▶ Direction
Please transcribe the data below exactly. Leave the pictures out.

▶ Recorded data
● ● ● ● ● ● ●

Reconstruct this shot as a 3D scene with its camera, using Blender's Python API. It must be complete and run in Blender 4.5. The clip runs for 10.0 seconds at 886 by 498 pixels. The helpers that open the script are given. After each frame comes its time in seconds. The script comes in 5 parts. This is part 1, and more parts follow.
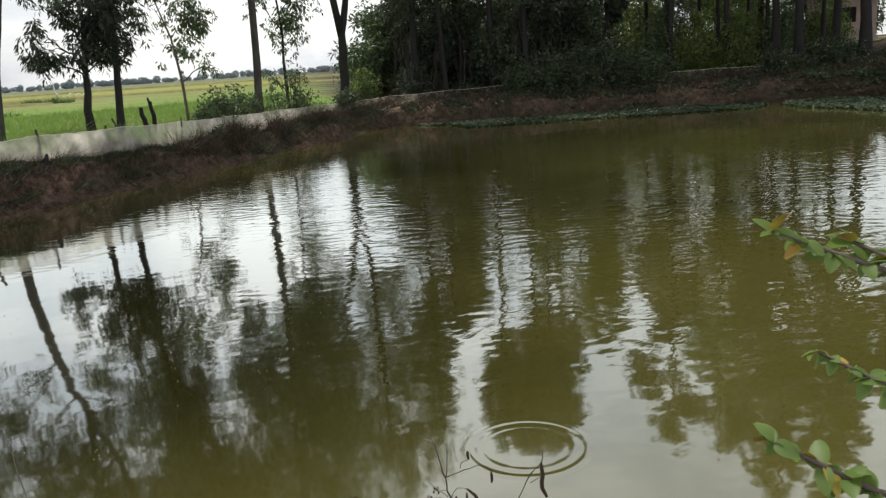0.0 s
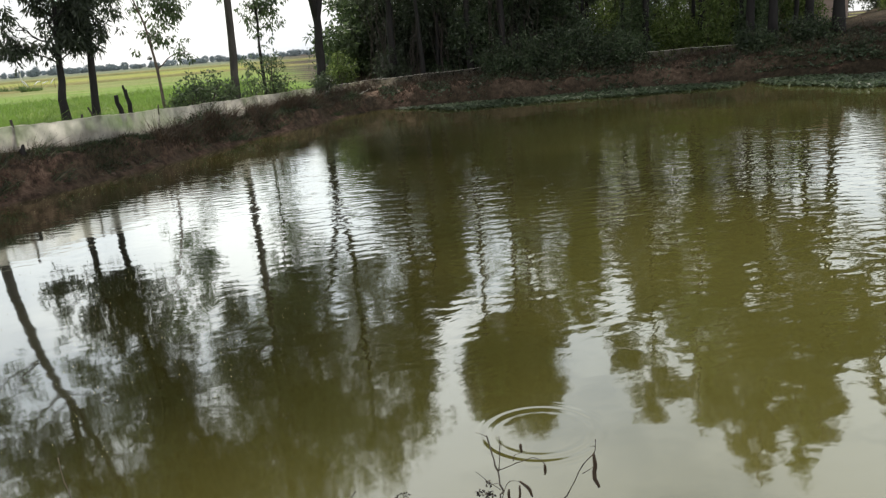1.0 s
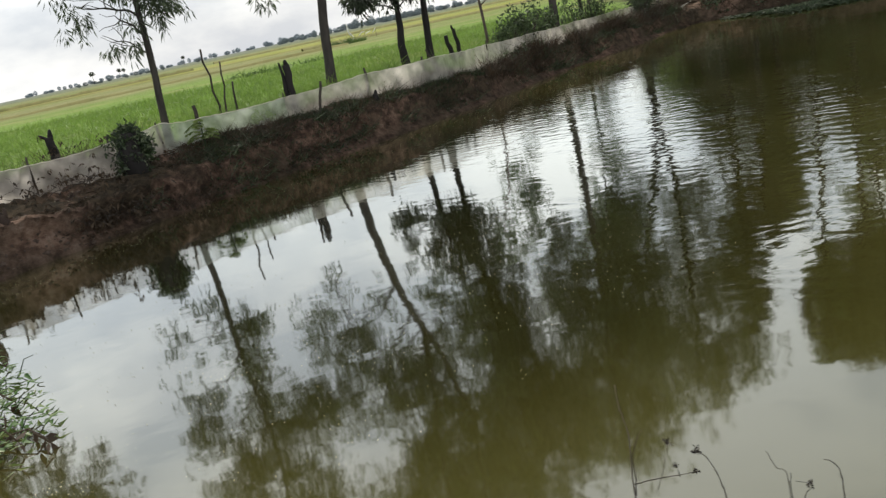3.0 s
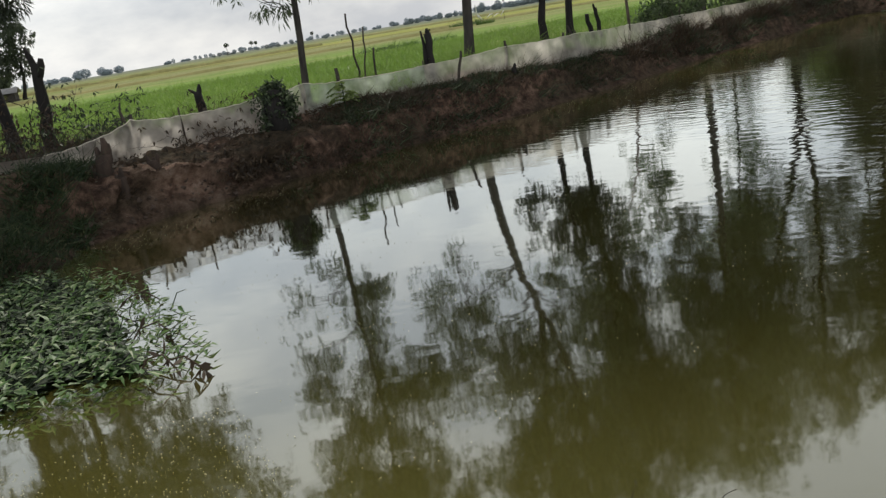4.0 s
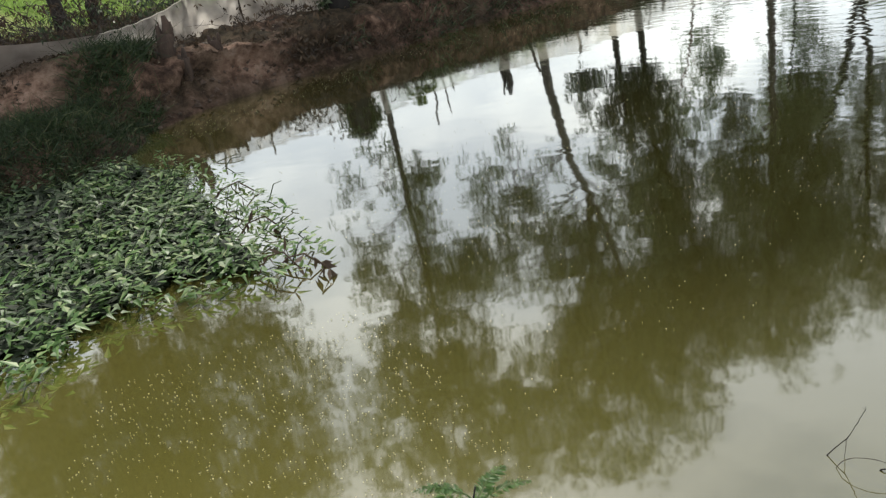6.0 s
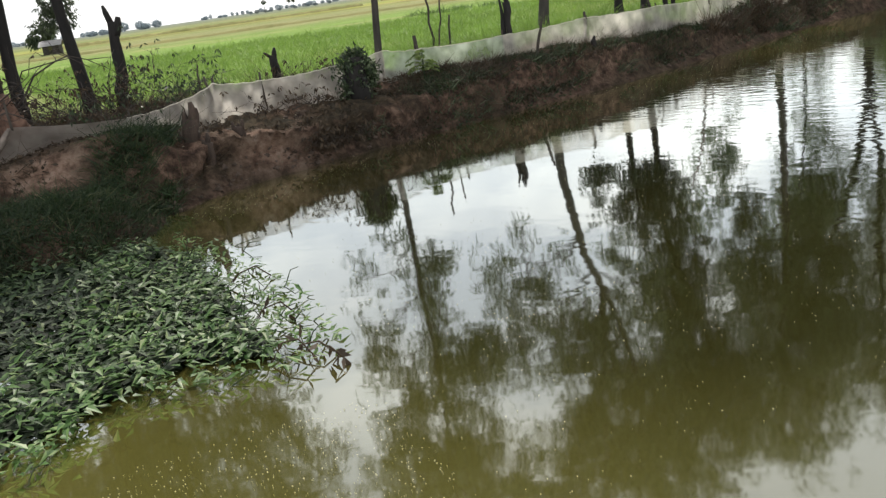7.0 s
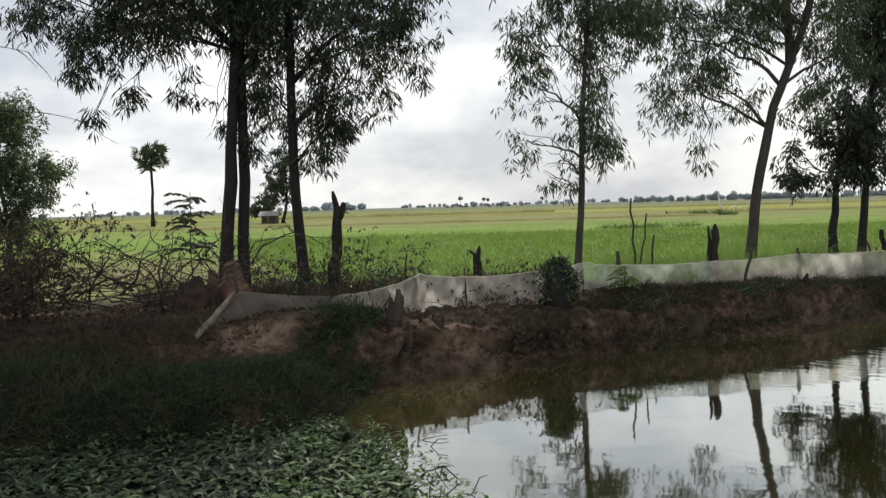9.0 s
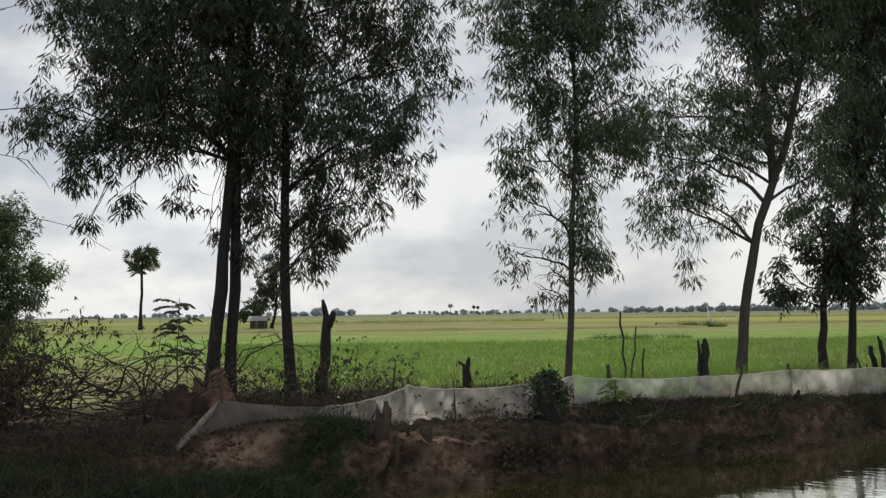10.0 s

● ● ● ● ● ● ●

▶ Written response
Reconstruct this shot as a 3D scene with its camera, using Blender's Python API. It must be complete and run in Blender 4.5. The clip runs for 10.0 seconds at 886 by 498 pixels. The helpers that open the script are given. After each frame comes its time in seconds. The script comes in 5 parts. This is part 1, and more parts follow.
0.0 s
1.0 s
3.0 s
4.0 s
6.0 s
7.0 s
9.0 s
10.0 s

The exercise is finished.